This is on Cartalk’s facebook page and it is funny. A lady calls in to a local radio talk show because neither the state highway department nor the local newspapers will respond to her suggestion to move the deer crossing signs to less busy areas so the deer are less likely to be hit. You gatta hear it. The follow up call is also funny.
She evidently was serious but later on after thinking about it saw the error of her ways. Let’s go hunters-these things are a menace.
I heard that last week…What a moron. Probably votes too.
Heard in a pizza parlor:
“I’m not hungry tonight. Cut it into 6 pieces instead of eight.”
If it was legal to keep a loaded rifle in the car, I could have shot one the other day going into work. At less than 10 feet away, I’m sure a .45acp round would have dropped it.
The story is pretty funny but everyone has brain hiccups now and then which leaves them later wondering WTH they were thinking. It happens to all of us.
Deer are a huge problem here too. A year or so ago I whacked one and then just a few minutes and a few miles later hit another one even though I was holding the speed at 45 in a 55.
About a dozen or so years ago my wife thought some cats were getting into her plants on the porch and was ready to declare war on felines. We walked out on the porch one evening about sundown and found the culprit was a medium sized doe deer that apparently liked the taste of geraniums, etc. The deer actually let us pet it and some neighbor kids even came over to play with it.
Cute animal; at least until it leaps in front of a car…
wow, she turned herself into a national laughing stock.
Her basic function brain is working just fine, but her high function brain is fried
sad
We have a lot of deer here in NH. And with all the woods…many times you don’t see them until they are in front of you. I’ve been hit by a deer (ran into the side of my truck) and a few close calls.
Our bigger problem (although not as frequent) is Moose. If you’re doing over 40 when you hit a Moose…you’re probably dead. They are so tall…a car ( even an SUV) will take out it’s legs and then the Moose ends up in your lap crushing you.
I have been hit in the side also. Got me in the driver’s door.
My late Father hit so many deer that I got some small stickers made in the style of the deer crossing sign’s deer to use as " victory tallies " on the drivers door. We named his van " DEER SLAYER ".
My mom had so many deer hit her diver door, it shined 3 times and replaced 4 times. She put 155,000 miles on that car. This was 78 Grand AM. When it was sold the paint looked new because it had been painted so many times. She hit at leased 3 deer with every car she has owned. She is sill driving and count is sill going. Maybe I will get some stickers made up too for her.

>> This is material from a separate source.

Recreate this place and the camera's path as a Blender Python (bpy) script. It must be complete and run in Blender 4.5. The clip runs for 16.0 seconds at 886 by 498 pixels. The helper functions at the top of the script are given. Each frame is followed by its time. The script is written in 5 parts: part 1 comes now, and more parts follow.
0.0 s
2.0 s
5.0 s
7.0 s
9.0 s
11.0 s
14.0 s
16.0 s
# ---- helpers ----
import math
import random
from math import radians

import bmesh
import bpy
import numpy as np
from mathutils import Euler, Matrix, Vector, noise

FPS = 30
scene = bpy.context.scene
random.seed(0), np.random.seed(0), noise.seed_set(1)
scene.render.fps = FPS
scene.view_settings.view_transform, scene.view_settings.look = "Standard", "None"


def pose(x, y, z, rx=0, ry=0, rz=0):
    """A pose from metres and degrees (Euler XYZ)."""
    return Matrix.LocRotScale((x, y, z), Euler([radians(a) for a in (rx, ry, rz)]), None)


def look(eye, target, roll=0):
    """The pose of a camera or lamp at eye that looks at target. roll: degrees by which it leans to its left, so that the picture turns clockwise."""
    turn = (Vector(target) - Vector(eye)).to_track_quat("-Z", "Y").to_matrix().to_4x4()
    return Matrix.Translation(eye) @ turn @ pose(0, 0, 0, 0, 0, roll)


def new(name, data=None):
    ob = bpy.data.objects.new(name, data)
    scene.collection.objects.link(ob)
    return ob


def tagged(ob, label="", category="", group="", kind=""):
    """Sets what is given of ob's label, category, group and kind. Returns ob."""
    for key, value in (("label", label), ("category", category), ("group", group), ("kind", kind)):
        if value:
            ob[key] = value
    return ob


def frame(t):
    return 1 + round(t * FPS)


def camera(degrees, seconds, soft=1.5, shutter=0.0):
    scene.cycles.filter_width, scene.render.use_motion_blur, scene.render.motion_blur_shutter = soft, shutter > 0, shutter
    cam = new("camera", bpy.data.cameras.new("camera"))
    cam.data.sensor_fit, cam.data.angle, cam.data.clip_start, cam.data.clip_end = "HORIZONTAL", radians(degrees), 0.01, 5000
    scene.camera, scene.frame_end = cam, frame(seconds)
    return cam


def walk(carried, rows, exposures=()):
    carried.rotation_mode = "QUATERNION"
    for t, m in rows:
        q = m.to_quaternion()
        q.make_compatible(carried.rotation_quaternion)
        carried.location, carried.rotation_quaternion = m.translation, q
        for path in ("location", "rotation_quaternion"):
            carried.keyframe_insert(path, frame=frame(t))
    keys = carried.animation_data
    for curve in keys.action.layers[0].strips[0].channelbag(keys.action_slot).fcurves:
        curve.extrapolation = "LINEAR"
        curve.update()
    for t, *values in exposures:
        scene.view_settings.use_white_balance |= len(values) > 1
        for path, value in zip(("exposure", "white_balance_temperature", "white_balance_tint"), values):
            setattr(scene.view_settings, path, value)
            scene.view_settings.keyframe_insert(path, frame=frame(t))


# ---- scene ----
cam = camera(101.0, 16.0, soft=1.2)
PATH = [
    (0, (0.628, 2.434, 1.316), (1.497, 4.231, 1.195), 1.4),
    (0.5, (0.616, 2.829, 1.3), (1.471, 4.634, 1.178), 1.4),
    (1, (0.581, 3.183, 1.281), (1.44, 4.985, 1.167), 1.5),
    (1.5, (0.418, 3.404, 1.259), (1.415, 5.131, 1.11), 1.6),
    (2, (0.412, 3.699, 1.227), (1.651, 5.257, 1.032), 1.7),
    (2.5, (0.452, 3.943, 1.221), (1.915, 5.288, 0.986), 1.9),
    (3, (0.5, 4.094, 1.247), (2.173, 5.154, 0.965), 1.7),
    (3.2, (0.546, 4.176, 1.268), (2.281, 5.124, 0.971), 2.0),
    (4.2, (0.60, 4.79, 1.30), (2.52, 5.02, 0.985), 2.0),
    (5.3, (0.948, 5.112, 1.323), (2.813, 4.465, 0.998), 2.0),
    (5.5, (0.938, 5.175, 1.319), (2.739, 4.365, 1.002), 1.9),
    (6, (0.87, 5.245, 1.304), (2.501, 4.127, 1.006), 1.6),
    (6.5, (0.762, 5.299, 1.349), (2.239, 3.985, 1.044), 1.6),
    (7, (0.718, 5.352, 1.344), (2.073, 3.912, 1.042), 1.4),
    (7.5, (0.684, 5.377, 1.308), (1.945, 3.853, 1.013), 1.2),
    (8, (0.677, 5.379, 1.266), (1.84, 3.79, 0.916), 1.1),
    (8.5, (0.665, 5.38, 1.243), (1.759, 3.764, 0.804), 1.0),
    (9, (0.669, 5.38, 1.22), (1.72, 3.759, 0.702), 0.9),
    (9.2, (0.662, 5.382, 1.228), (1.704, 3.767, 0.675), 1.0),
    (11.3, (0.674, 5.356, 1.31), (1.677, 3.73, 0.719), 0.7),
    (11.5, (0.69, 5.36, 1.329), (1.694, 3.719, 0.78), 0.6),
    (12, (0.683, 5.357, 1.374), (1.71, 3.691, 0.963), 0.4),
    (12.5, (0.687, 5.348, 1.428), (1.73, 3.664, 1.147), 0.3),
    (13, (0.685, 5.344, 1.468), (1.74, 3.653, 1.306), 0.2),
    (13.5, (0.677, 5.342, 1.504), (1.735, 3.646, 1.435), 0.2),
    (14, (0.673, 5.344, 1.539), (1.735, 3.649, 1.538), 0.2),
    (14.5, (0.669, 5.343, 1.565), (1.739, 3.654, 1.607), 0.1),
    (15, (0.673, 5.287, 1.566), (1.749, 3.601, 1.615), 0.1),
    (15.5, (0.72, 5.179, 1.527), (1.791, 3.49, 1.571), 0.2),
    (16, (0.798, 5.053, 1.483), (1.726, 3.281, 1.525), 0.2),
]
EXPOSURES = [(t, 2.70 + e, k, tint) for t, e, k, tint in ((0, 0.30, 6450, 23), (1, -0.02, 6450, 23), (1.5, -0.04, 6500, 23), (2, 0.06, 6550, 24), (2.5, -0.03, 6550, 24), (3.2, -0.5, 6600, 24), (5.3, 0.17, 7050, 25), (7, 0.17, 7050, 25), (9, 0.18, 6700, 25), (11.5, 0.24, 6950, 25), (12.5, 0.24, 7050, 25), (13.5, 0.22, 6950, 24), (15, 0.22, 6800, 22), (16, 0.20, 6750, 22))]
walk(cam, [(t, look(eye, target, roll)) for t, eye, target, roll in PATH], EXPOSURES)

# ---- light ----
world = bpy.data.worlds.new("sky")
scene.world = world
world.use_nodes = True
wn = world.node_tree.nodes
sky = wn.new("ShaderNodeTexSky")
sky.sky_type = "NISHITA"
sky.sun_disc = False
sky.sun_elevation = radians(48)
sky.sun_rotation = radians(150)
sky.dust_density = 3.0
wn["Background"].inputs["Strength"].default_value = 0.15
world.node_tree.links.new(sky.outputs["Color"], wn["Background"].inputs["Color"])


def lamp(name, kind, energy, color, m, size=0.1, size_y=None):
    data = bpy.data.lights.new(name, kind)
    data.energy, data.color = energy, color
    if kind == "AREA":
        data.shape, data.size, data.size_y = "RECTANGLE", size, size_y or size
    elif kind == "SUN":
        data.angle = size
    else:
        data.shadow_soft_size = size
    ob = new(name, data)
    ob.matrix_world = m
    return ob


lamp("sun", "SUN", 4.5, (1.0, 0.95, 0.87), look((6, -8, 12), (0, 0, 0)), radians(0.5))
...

What do you do with the dearly departed? Who eats those suckers? Deer sausage… mmmm, mmm, good…
Oh, and my back yard is a state park. We have oodles of the giant rats. I always drive slow and with my brights on. Two years ago, hardly a day went by without seeing deer on the way to work. But they state govt finally allowed bow hunters into the park on day each year. The herd is not nearly as obvious. Thank you hunters. Thank you state of MD.

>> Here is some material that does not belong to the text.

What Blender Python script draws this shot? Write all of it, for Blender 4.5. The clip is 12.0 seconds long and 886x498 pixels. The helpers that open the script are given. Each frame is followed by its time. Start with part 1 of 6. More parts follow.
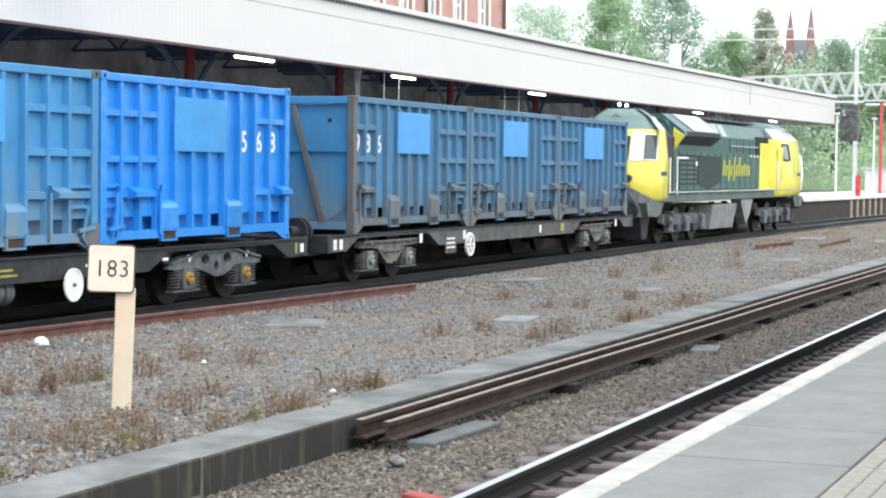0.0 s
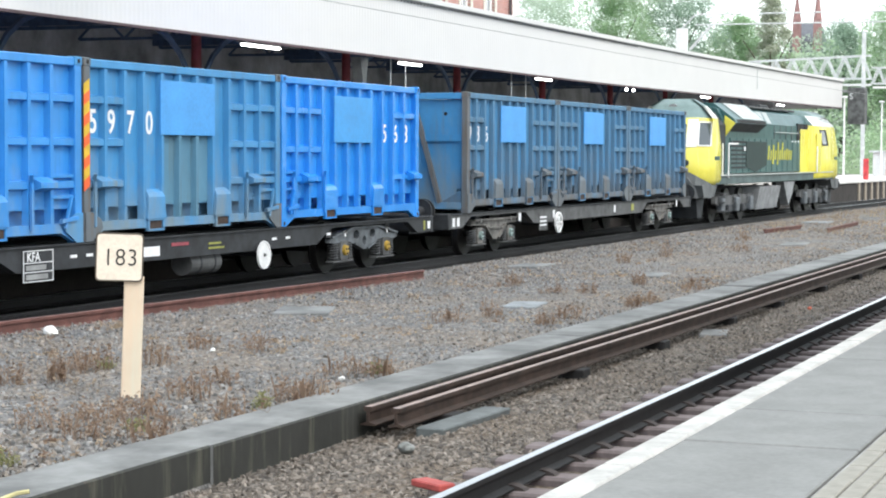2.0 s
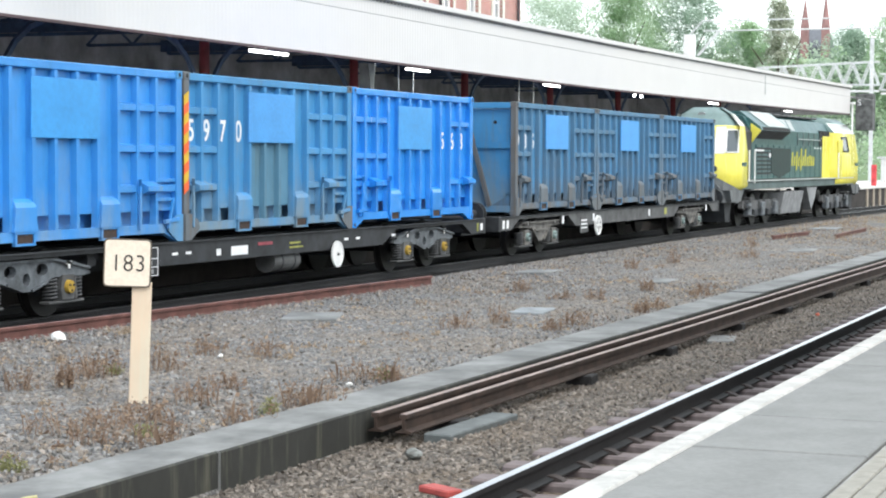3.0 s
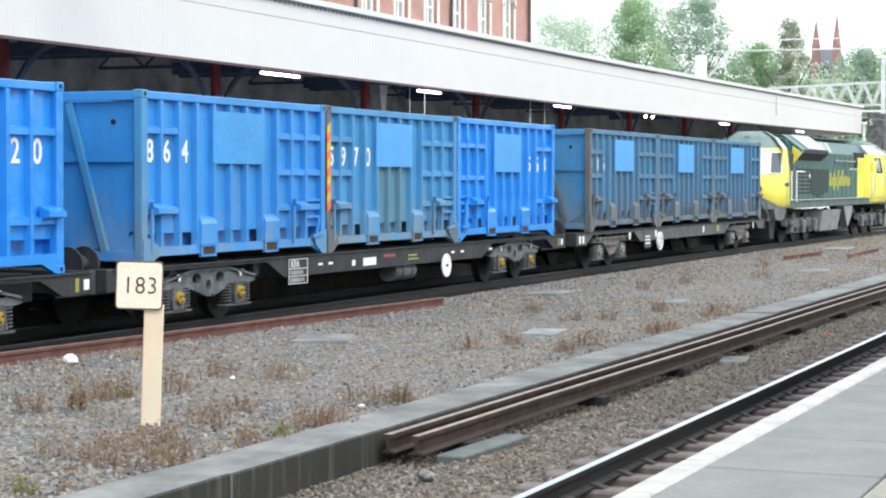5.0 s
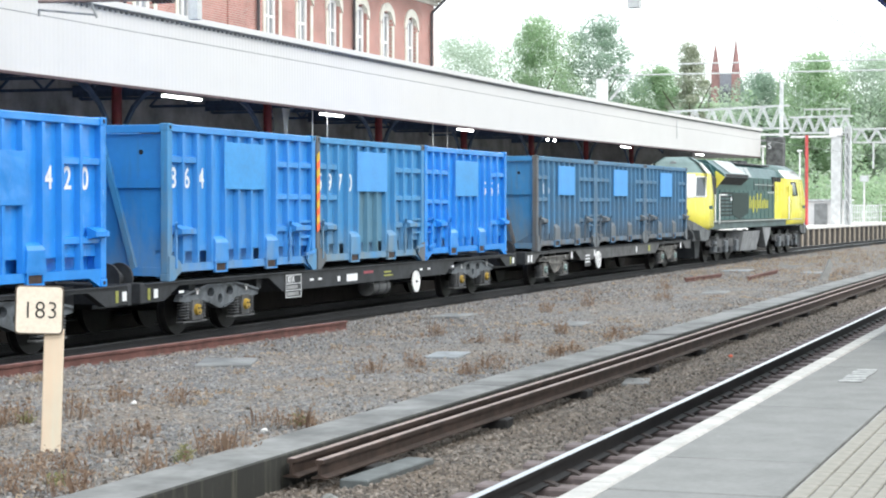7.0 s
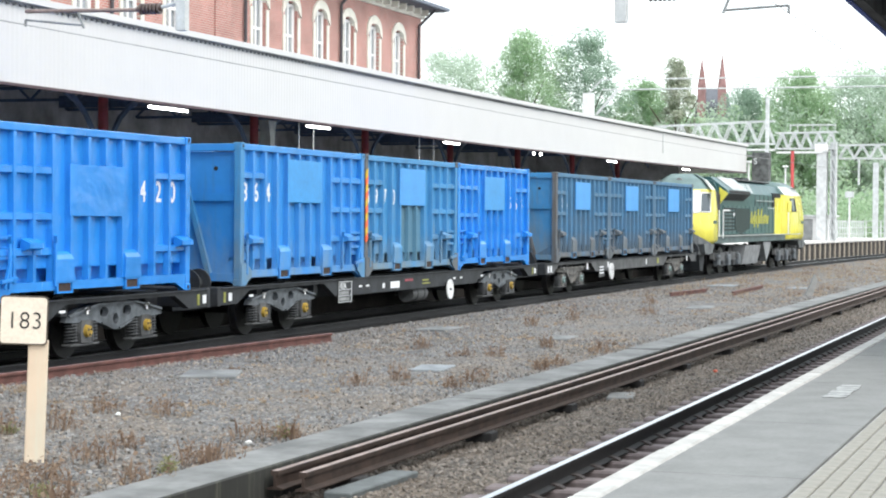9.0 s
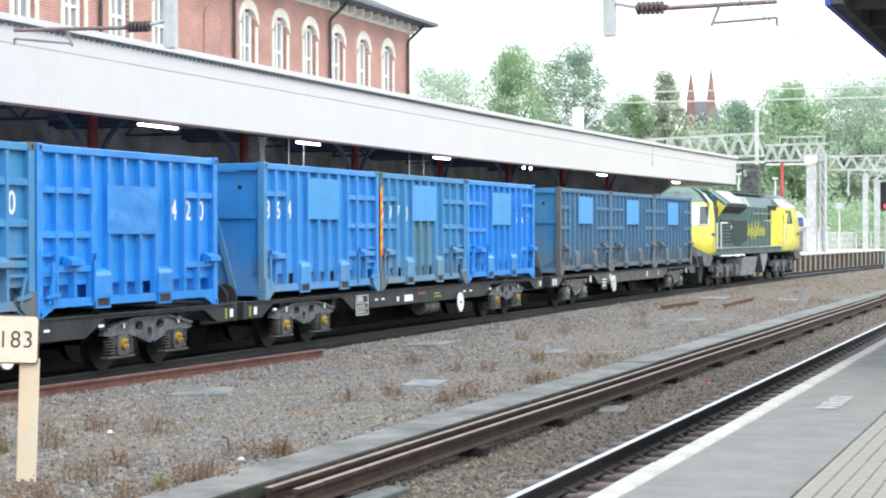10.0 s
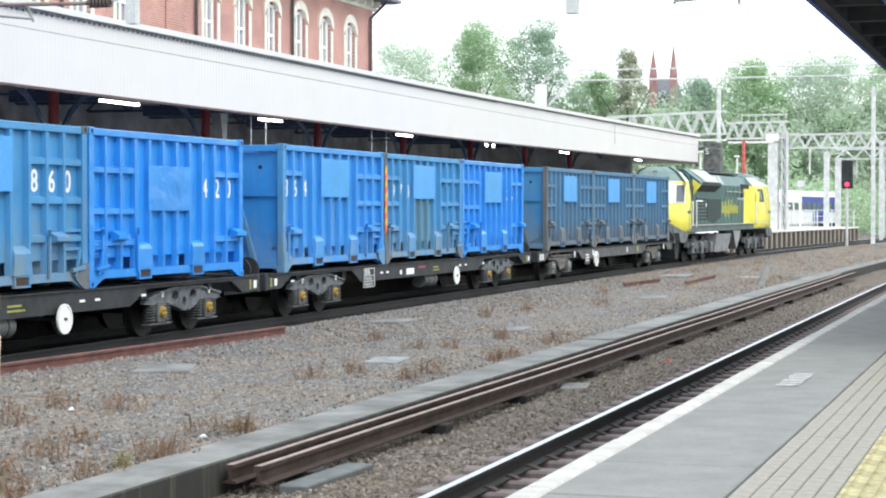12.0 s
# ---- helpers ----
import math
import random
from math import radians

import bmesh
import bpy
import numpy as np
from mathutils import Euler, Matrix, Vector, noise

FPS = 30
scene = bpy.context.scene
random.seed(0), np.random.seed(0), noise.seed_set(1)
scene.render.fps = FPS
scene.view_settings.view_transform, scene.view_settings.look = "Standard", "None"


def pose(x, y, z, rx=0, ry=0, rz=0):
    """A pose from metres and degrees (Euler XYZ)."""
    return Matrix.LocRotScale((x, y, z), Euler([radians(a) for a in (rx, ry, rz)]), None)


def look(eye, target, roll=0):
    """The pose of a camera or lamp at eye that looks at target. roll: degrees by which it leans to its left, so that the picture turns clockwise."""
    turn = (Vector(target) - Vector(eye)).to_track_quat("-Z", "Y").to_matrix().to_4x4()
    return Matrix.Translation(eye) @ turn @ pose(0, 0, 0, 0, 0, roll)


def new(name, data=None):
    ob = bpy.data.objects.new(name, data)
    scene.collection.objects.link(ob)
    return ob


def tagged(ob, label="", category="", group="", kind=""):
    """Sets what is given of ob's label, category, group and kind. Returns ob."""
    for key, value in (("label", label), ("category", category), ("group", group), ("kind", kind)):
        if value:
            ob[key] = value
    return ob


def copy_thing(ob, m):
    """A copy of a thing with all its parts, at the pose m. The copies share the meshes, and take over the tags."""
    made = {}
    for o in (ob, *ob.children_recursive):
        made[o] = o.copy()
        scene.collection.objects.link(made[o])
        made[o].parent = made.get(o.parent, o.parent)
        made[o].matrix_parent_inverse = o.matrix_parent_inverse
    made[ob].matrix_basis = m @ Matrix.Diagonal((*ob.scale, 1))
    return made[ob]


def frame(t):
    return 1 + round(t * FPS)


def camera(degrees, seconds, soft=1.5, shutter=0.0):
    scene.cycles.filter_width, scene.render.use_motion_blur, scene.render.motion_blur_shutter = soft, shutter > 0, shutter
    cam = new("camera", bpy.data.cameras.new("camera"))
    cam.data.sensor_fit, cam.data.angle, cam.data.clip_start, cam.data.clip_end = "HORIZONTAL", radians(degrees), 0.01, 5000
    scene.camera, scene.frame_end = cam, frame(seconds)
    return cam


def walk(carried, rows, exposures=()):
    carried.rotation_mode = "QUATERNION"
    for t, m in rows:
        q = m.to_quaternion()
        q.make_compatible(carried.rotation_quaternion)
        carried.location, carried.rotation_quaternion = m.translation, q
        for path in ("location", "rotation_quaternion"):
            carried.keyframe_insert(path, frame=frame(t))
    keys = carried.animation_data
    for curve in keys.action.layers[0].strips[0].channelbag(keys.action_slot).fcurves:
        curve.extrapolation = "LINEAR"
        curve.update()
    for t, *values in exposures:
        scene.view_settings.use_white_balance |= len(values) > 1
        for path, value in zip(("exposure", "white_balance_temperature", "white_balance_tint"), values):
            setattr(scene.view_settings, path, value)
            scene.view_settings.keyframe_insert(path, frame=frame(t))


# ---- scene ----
# ---- camera: hand-held from one spot on the near platform ----
cam = camera(25.97, 12.0, soft=2.0)
EYE = (0.0, 0.0, 2.131)
TURNS = [
    (0.0, 87.577, -0.698, -68.753), (0.5, 88.022, -0.407, -68.968), (1.0, 88.068, -0.255, -68.736),
    (1.5, 87.502, -0.314, -68.518), (2.0, 87.170, -0.271, -68.535), (2.5, 86.941, -0.418, -68.368),
    (3.0, 87.347, -0.294, -68.305), (3.2, 87.633, -0.294, -68.300), (4.8, 88.280, -0.100, -68.166), (5.0, 87.983, -0.101, -67.964), (5.5, 87.629, -0.212, -68.839),
    (6.0, 87.802, -0.153, -69.151), (6.5, 88.141, -0.203, -70.212), (7.0, 88.677, -0.022, -70.856), (7.2, 88.780, 0.000, -70.870), (8.8, 88.810, -0.350, -71.220),
    (9.0, 89.068, -0.419, -71.276), (9.5, 89.449, -0.051, -71.536), (10.0, 89.514, 0.097, -71.557),
    (10.5, 89.044, 0.076, -71.989), (11.0, 88.876, 0.009, -72.222), (11.5, 88.884, 0.192, -72.438),
    (12.0, 88.834, -0.006, -72.674)]
walk(cam, [(t, pose(*EYE, rx, ry, rz)) for t, rx, ry, rz in TURNS])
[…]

Here’s something that falls in the same realm of idiocy… I don’t remember where I got this… When I click on the picture, it expands. Let me know if you can’t read it…
tinfoil hattery I say @oblivion
Razor sharp or Razorback? You be the judge.
Lucky for the kids it was not a blind child sign, guess the deer are smart enough to read the signs, unfortunate drivers are not. DUH!
We eat a lot of speed beef at my house. I was raised on it. My kids used tell anyone who would lesion, that the only time they got to eat beef was at Mc Donald’s. It used to be that the deer were taken ( if you did not want it) and it went to the schools or a food pantry. But the do gooder’s had their say and now if you don’t take them, they go to waste.
Oh boy, and these people may have kids. Congress gets blamed for everything.
Here in Indiana, we have a state park that was being over run with deer. The deer were ruining the foilage. The park service recommended that hunters come in and thin the herd. However, the “bleeding hearts” became all upset about shooting the deer. They proposed that bears be brought in to scare off the deer. This plan was adopted, but didn’t work. The deer took the bears by three touchdowns.
A problem around here too is wandering cattle which get loose on a regular basis due to poorly constructed fences and/or failure to check them now and then.
At least with a deer one often catches a flash of tan or white and may have some time to react.
With black cattle you never even know they’re there until you see one blur by the window; assuming you’re lucky enough to miss it.
There’s a restaurant (or at least there use to be) called Road Kill.